**MATERIAL FOR THE TASK:**
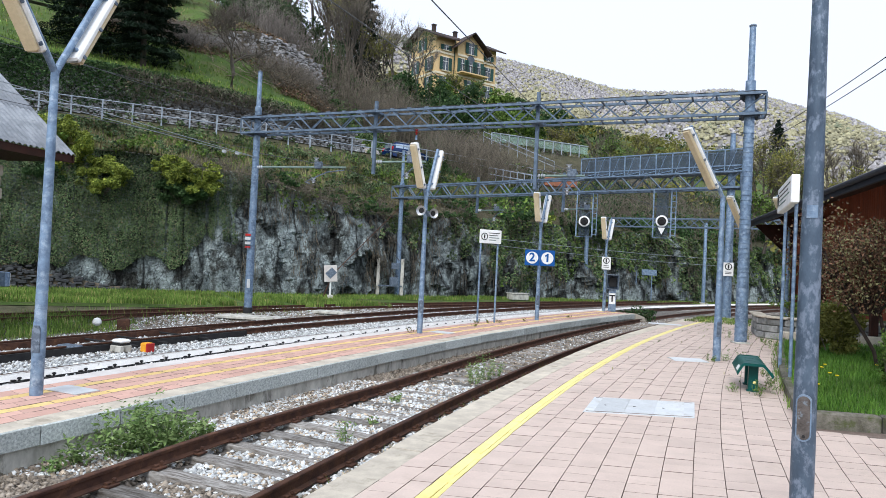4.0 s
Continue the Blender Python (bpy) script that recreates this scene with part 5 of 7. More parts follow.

--

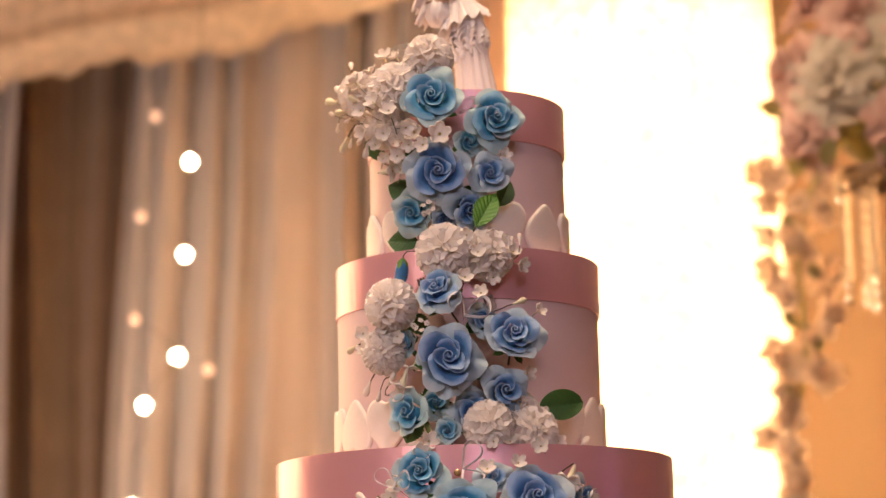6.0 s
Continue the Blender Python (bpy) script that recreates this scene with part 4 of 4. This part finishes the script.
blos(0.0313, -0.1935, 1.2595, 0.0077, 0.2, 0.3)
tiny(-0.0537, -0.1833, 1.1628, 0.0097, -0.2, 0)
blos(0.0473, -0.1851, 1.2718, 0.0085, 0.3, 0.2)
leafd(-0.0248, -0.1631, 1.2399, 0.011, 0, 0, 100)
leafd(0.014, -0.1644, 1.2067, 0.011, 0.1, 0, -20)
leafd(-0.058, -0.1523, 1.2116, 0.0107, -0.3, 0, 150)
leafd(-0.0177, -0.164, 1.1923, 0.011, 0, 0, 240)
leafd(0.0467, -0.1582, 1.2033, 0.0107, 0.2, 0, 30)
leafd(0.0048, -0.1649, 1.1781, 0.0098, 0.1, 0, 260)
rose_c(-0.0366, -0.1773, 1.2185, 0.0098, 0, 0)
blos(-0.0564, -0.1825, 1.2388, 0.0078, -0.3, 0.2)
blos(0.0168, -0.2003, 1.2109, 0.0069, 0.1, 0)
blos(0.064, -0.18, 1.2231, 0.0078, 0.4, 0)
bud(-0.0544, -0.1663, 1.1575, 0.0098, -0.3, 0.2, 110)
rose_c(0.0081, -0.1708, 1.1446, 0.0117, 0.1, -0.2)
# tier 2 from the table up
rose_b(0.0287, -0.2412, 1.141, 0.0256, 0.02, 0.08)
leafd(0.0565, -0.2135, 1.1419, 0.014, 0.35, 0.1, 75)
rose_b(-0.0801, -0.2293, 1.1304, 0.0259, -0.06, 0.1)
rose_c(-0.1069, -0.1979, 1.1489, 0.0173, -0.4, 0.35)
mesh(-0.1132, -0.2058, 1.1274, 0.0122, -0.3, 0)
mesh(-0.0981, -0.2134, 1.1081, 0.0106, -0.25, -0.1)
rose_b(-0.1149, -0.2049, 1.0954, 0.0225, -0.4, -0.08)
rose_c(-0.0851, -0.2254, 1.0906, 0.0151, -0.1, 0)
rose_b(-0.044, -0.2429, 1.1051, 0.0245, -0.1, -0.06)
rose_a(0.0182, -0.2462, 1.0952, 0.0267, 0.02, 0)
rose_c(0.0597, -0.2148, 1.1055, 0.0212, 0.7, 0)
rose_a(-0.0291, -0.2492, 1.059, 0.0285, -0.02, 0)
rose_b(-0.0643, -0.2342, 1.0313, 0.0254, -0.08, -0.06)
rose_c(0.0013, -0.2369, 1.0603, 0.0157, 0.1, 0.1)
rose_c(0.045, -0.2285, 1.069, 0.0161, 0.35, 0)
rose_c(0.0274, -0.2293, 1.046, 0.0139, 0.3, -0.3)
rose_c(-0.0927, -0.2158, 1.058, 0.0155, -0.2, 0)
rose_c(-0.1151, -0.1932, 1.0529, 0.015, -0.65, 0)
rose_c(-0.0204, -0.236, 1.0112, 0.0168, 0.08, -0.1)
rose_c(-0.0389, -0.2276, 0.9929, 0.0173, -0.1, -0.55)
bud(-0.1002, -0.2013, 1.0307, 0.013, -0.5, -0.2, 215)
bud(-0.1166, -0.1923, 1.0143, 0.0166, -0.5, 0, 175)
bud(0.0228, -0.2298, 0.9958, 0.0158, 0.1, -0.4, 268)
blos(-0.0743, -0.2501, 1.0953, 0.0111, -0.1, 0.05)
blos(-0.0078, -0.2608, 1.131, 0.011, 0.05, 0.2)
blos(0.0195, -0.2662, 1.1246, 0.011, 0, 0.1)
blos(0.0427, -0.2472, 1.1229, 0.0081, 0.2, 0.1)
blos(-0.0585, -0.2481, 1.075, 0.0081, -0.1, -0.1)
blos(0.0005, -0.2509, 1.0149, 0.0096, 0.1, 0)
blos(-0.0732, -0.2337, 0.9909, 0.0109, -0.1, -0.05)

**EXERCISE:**
From the records above, copy every line that holds the word "part".

**ANSWER TO THE PROBLEM:**
Continue the Blender Python (bpy) script that recreates this scene with part 5 of 7. More parts follow.
Continue the Blender Python (bpy) script that recreates this scene with part 4 of 4. This part finishes the script.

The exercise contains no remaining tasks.